Required work:
Copy the data from the line that contains "what is given" to its last line, exactly, including both of those lines and leaving out everything before.

Provided data:
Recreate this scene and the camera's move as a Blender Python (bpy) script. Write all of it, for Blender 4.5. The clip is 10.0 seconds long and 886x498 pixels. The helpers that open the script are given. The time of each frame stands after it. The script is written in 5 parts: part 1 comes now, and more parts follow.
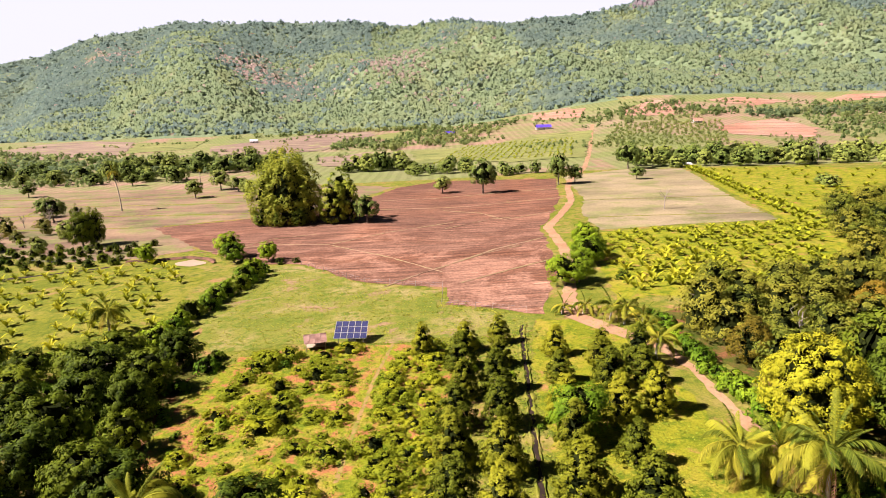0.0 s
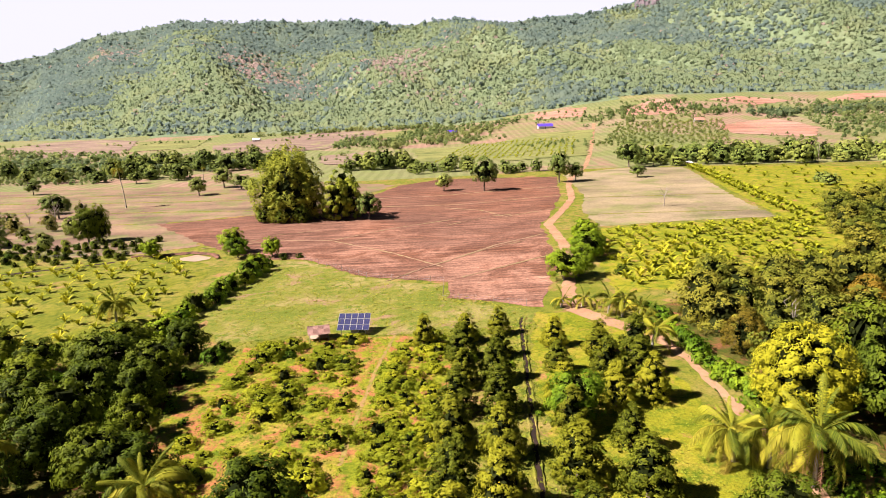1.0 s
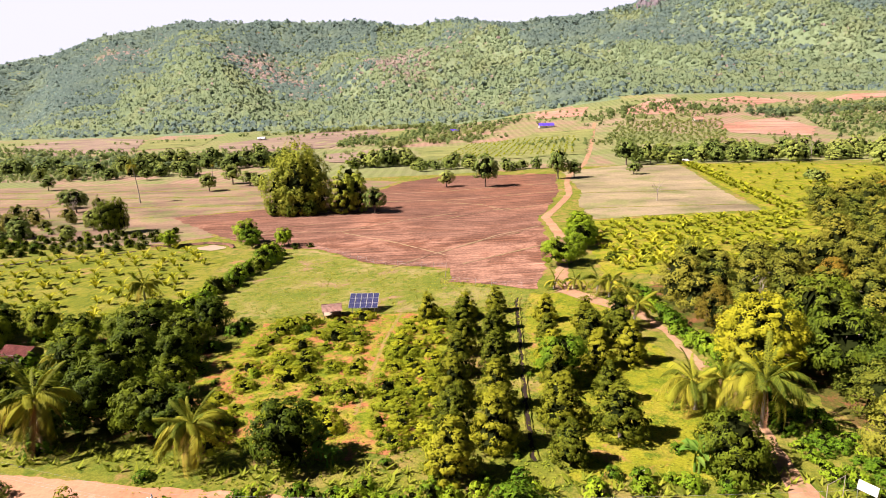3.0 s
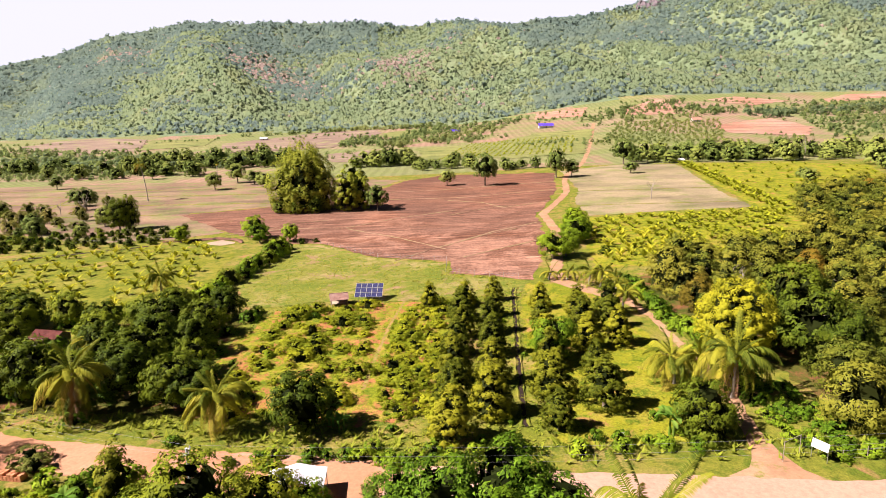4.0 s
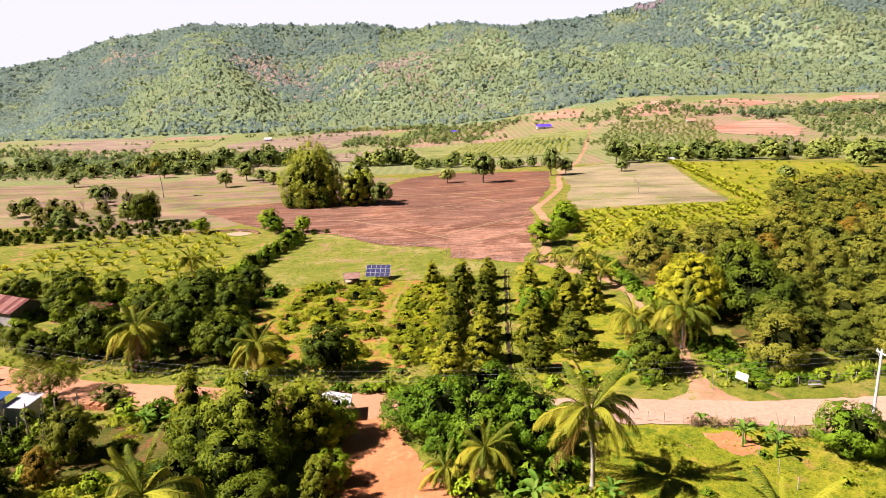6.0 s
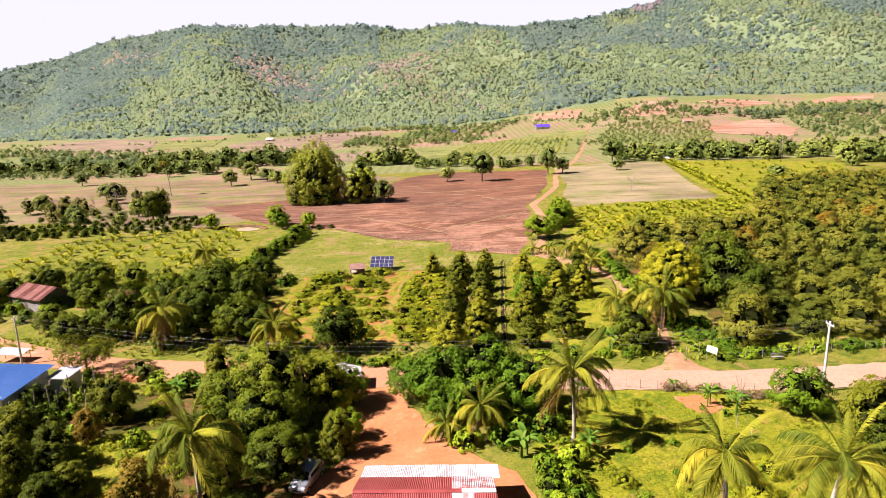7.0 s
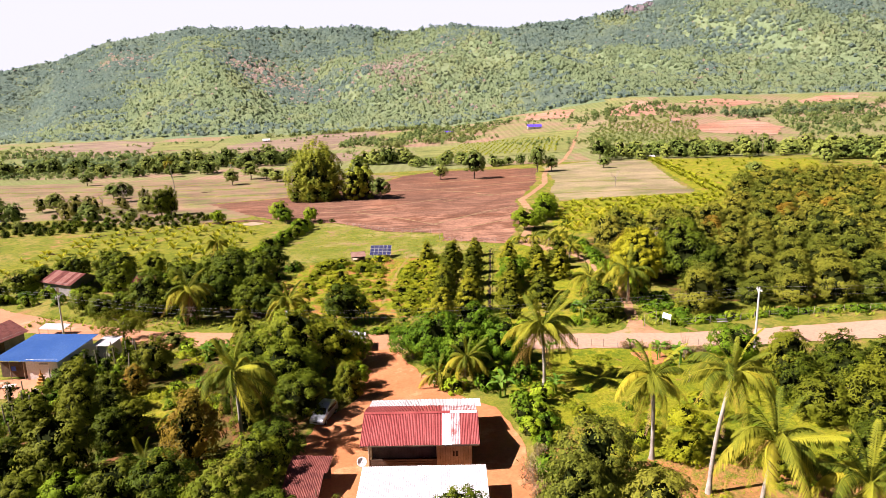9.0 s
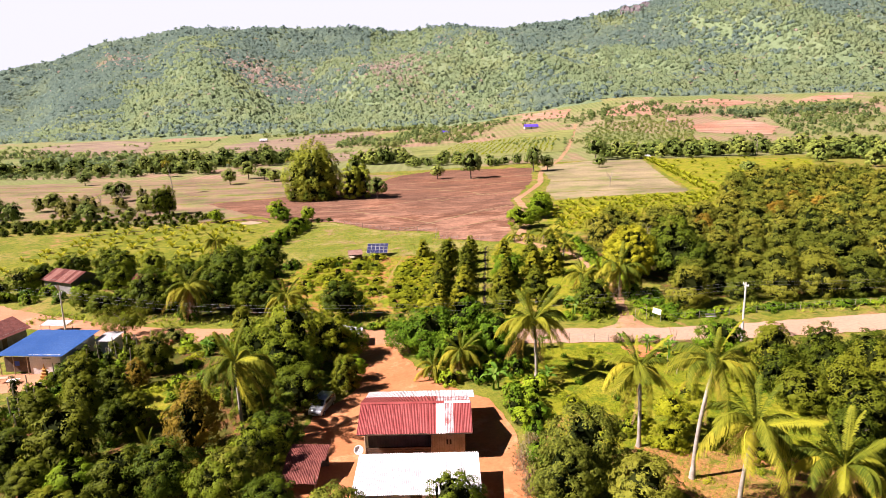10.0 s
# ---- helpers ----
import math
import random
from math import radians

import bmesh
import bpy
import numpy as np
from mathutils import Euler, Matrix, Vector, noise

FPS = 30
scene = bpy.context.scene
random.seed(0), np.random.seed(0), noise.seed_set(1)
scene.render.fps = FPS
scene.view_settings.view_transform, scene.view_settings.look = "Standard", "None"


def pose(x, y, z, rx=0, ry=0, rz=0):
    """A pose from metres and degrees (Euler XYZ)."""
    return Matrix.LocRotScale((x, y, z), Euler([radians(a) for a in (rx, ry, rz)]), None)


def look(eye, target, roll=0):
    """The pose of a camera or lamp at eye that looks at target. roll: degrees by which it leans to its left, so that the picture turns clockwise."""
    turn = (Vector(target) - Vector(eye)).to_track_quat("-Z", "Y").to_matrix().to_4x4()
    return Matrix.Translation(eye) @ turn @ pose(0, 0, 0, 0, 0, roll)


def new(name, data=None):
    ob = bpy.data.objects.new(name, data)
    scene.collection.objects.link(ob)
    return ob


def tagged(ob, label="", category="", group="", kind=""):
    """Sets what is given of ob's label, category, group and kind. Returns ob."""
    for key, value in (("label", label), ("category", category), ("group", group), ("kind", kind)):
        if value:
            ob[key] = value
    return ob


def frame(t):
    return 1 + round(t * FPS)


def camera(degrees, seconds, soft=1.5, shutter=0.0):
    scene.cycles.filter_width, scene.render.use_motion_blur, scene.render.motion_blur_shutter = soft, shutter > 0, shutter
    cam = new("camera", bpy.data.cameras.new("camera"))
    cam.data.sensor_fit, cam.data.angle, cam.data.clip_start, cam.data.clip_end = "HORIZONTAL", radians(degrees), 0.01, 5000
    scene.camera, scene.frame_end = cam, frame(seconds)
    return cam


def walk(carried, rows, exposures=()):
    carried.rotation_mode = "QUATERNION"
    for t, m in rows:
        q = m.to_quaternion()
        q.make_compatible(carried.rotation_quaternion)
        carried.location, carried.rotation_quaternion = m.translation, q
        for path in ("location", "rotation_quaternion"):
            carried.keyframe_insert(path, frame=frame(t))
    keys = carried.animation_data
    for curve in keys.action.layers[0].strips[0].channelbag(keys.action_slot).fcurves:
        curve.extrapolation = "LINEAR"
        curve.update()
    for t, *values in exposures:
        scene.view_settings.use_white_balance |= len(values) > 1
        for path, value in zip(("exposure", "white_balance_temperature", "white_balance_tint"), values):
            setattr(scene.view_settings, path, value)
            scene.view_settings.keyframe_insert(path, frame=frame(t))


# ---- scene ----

Task answer:
    """Sets what is given of ob's label, category, group and kind. Returns ob."""
    for key, value in (("label", label), ("category", category), ("group", group), ("kind", kind)):
        if value:
            ob[key] = value
    return ob


def frame(t):
    return 1 + round(t * FPS)


def camera(degrees, seconds, soft=1.5, shutter=0.0):
    scene.cycles.filter_width, scene.render.use_motion_blur, scene.render.motion_blur_shutter = soft, shutter > 0, shutter
    cam = new("camera", bpy.data.cameras.new("camera"))
    cam.data.sensor_fit, cam.data.angle, cam.data.clip_start, cam.data.clip_end = "HORIZONTAL", radians(degrees), 0.01, 5000
    scene.camera, scene.frame_end = cam, frame(seconds)
    return cam


def walk(carried, rows, exposures=()):
    carried.rotation_mode = "QUATERNION"
    for t, m in rows:
        q = m.to_quaternion()
        q.make_compatible(carried.rotation_quaternion)
        carried.location, carried.rotation_quaternion = m.translation, q
        for path in ("location", "rotation_quaternion"):
            carried.keyframe_insert(path, frame=frame(t))
    keys = carried.animation_data
    for curve in keys.action.layers[0].strips[0].channelbag(keys.action_slot).fcurves:
        curve.extrapolation = "LINEAR"
        curve.update()
    for t, *values in exposures:
        scene.view_settings.use_white_balance |= len(values) > 1
        for path, value in zip(("exposure", "white_balance_temperature", "white_balance_tint"), values):
            setattr(scene.view_settings, path, value)
            scene.view_settings.keyframe_insert(path, frame=frame(t))


# ---- scene ----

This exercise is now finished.